В воздухе пахнет гарью и дымом. Горит Моема. И Пьер внезапно для самого себя спасает из огня девочку.
Огонь дается последним приближением: «звук треска и гула заваливающихся стен и потолков, свиста и шипенья пламени и оживленных криков народа, вид колеблющихся, то насупливающихся густых черных, то взмывающих, светлеющих облаков дыма с блестками искр и где сплошного, сноповидного, красного, где чешуйчато-золотого, перебирающегося по стенам пламени, ощущение жары и дыма и быстроты движения произвели на Пьера свое обычное возбуждающее действие пожаров».
В результате Пьера схватывают как поджигателя, он видит расстрел людей, которых обвиняют в поджоге, уходя из Москвы, видит сгоревший город.
Так сложно анализируется явление, и так оно переплетается с тем, что мы называем личной жизнью героя.
Анализ состоит в показе разновосприятий.
Отделить событийную часть от ее композиционного оформления невозможно и не нужно, так как все время дело идет об одном и том же: о познании явления.
Теперь посмотрим, как Толстой в романе показывает обычное, домашнее.
О том, как Ростовы ряжеными катались на тройках зимой
Освежение понятия вызывает и то обновление, о котором говорил Толстой.
Временная отдаленность явления при его возвращении делает его переживаемым.
В искусстве мы созерцаем жизнь и себя среди других явлений вне себя, в новой системе; система эта одновременно является и реальным отражением действительности, и чем-то созданным моим сознанием.

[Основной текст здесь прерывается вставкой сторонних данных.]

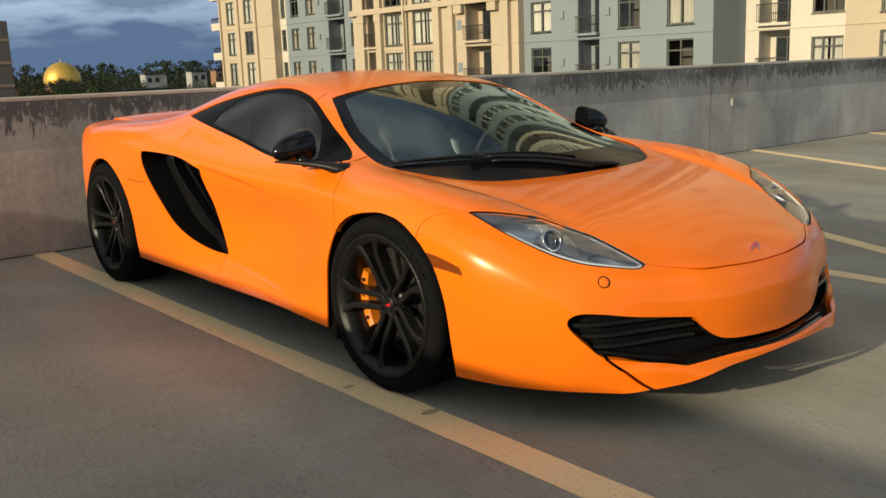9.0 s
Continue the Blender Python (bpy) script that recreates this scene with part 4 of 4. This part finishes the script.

Предметы воспринимаются в отобранном и измененном виде для того, чтобы они стали реальными, переживаемыми, через освобождение от нахождения в обычном ряду.
Молодой человек живет в своем доме жизнью обыкновенного молодого джентльмена. Происходит катастрофа. Человек лишен своей социальной среды, попадает в положение скитальца, солдата, бунтовщика, актера.
Перед нами возникает роман приключений.
Содержание такого романа реально, потому что катастрофа основана на реальных обстоятельствах, но еще важнее то, что человек, оказавшись не на своем месте, жестче и зорче видит жизнь. Так были написаны романы Филдинга и Смоллета.
У Толстого социальное положение героя не изменяется, но восприятие обострено эмоцией, которая охватила человека.